New project will rediscover our historic smells
Anglia Ruskin part of €2.8m programme to recreate and preserve past aromas
An ambitious €2.8 million research project has been launched to bring historic aromas back to life and create a unique archive of European smells from the 16th to early 20th century.
The ODEUROPA project, funded by the EU Horizon 2020 programme, is bringing together historians, artificial intelligence (AI) experts, chemists and perfumers, and the key smells of Europe will be shared in a series of museum events across Europe, beginning next year.
The research team involves academics from six European countries including smell historian Dr William Tullett, from Anglia Ruskin University (ARU), who specialises in how people in the 17th and 18th centuries smelled their environments and manipulated the scents around them.
Dr Tullett said:
“COVID-19 has illustrated the profoundly negative effects that smell loss – a symptom and side-effect of the disease – can have on our mental and physical wellbeing. Additionally, with lockdowns across Europe, the smells of cities and towns have altered profoundly.

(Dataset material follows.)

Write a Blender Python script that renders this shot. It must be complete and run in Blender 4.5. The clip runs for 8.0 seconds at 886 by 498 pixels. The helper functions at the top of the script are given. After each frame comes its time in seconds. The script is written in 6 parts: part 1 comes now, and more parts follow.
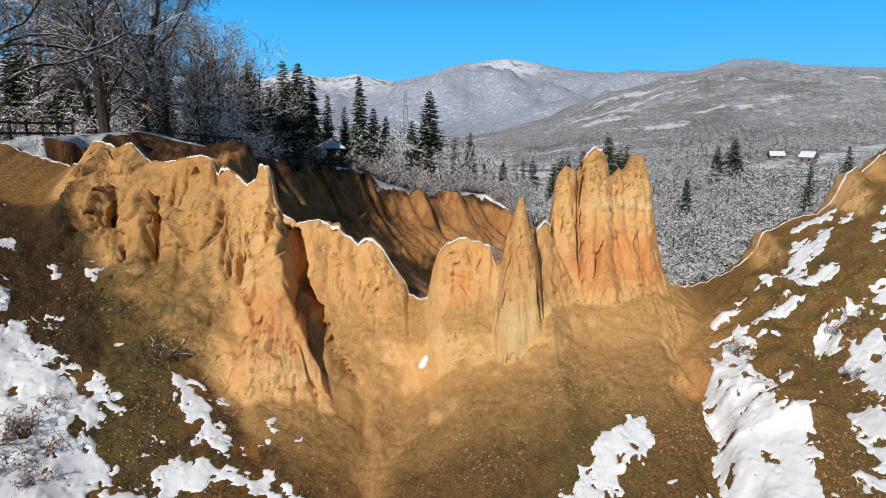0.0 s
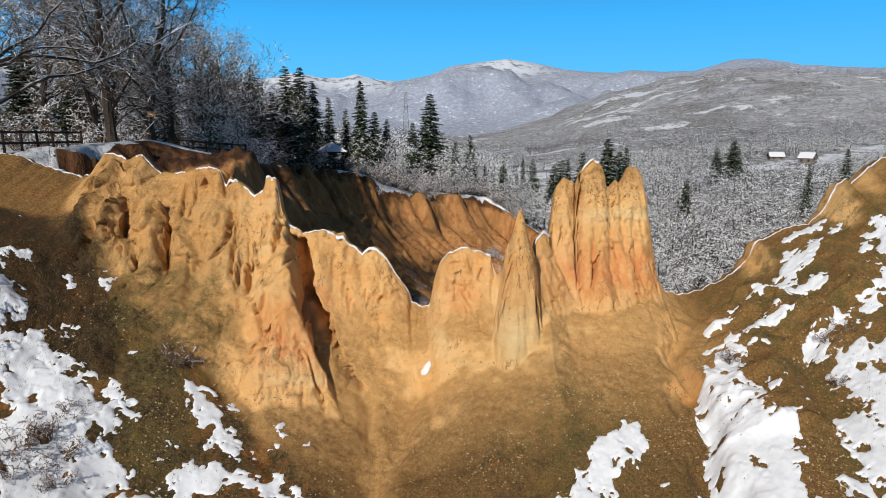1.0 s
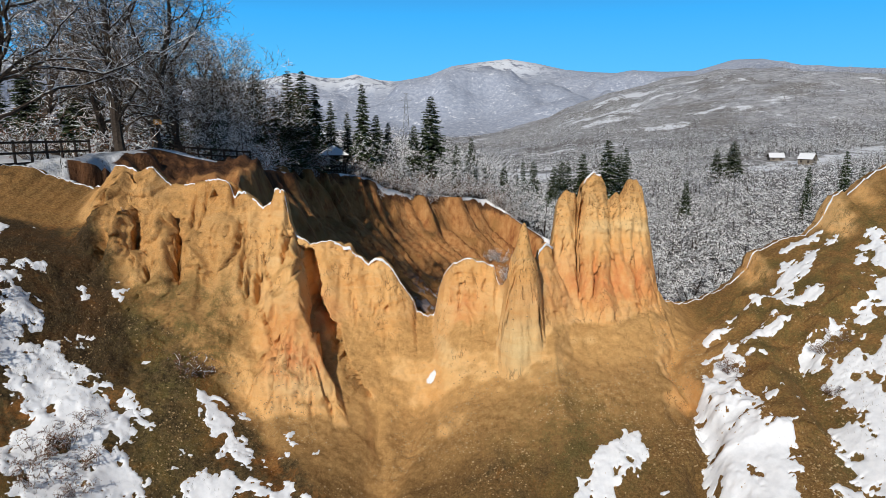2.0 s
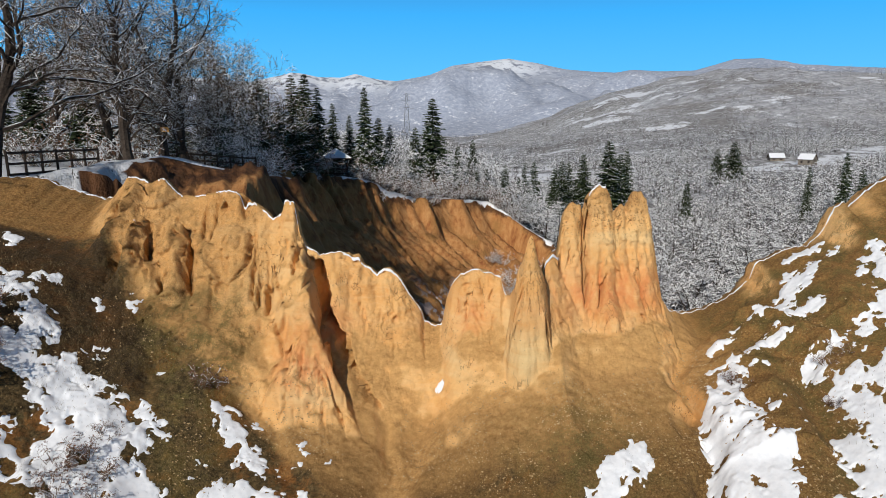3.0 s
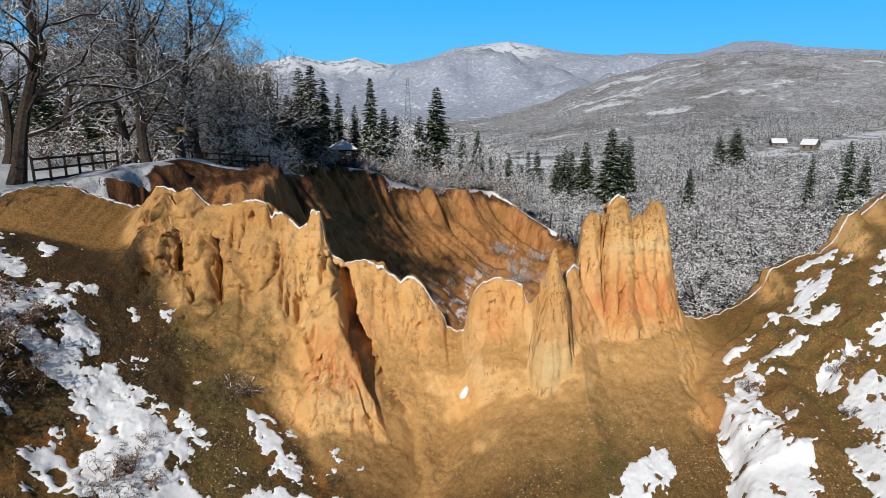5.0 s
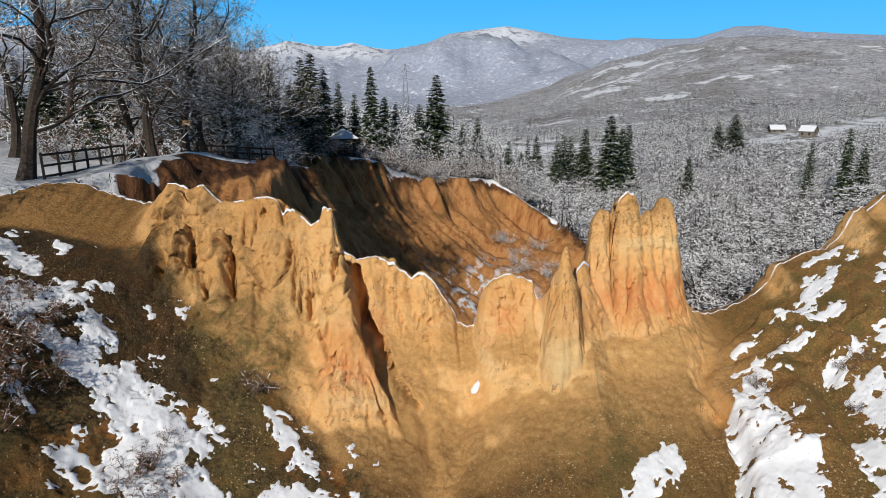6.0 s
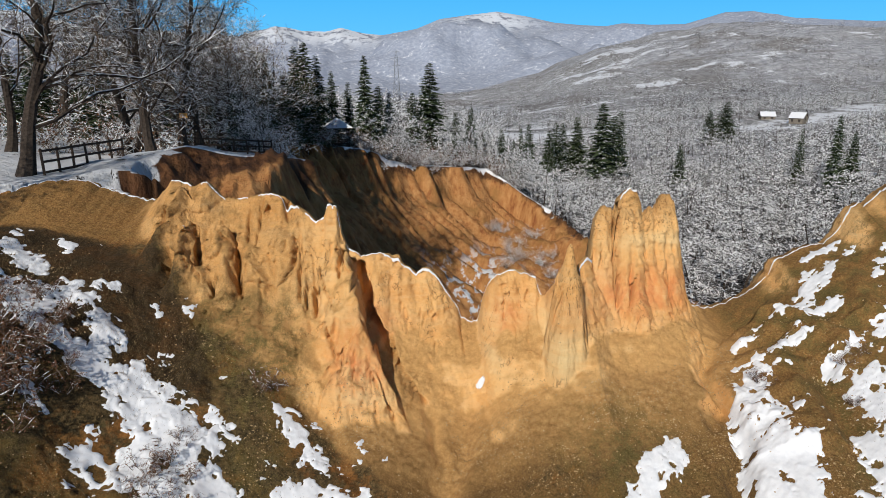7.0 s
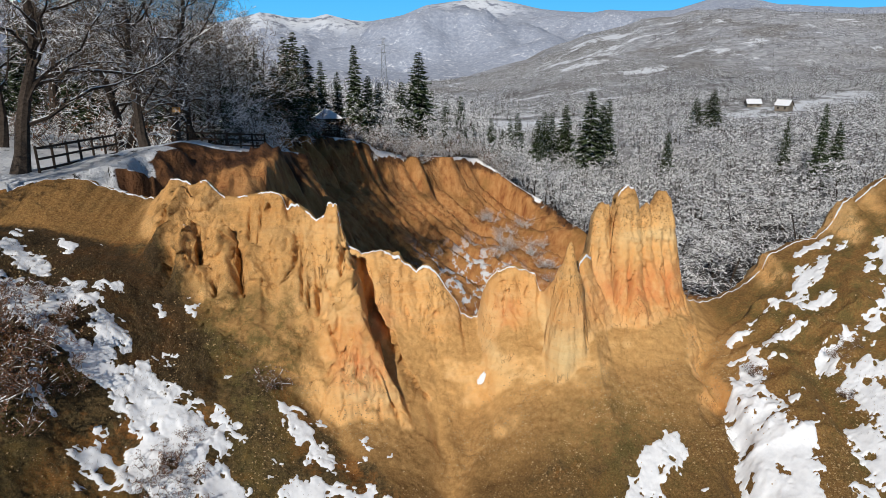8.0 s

“The pandemic has highlighted the fragility of our sensory surroundings and the need to preserve the smells that have meanings to communities.”
Dr Tullett, the author of Smell in Eighteenth-Century England (Oxford University Press), believes that everyone should care about smell and its history. He added:
“This project will contain a range of details: a whole host of stories about the individual scents, noses, and smelly environments that have played a central role in European history. These will be available to the public on the web through the world’s first historical encyclopaedia of scent, bringing people across Europe closer to their olfactory heritage.”
ODEUROPA will find references to smells such as disease-fighting perfumes, tobacco or the stench of industrialisation in historic literature and paintings using state-of-the-art AI techniques, and then attempt to recreate them with the help of chemists and perfumers.
Inger Leemans, project lead of ODEUROPA and Professor of Cultural History at VU University and the Royal Netherlands Academy of Arts and Sciences Humanities Cluster (KNAW-HuC),said:
The project is the first European initiative to use AI to investigate the importance of scents and smelling, and to discover how scents have moulded our communities and traditions.
Peter Bell, Professor of Digital Humanities at FAU in Erlangen, Germany, and part of the team using machine learning and computer vision to train computers in analysing scented objects and olfactory information in historic images, said:
“Our goal is to develop a ‘computer nose’ able to trace scents and olfactory experiences in digital texts over four centuries and seven languages.”
An archive of the smells and their meaning will be stored online, accessible to all. The historic scents will be shared with museum visitors in a series of public events over the next three years and the project also has a scent logo, created by perfumer Frank Bloem, which will be available at museums and events.
ODEUROPA involves academics from KNAW Humanities Cluster (The Netherlands), FAU Erlangen-Nürnberg (Germany), Fondazione Bruno Kessler (Italy), EURECOM - Sophia Antipolis (France), Jožef Stefan Institute (Slovenia), University College London (United Kingdom), and Anglia Ruskin University (United Kingdom).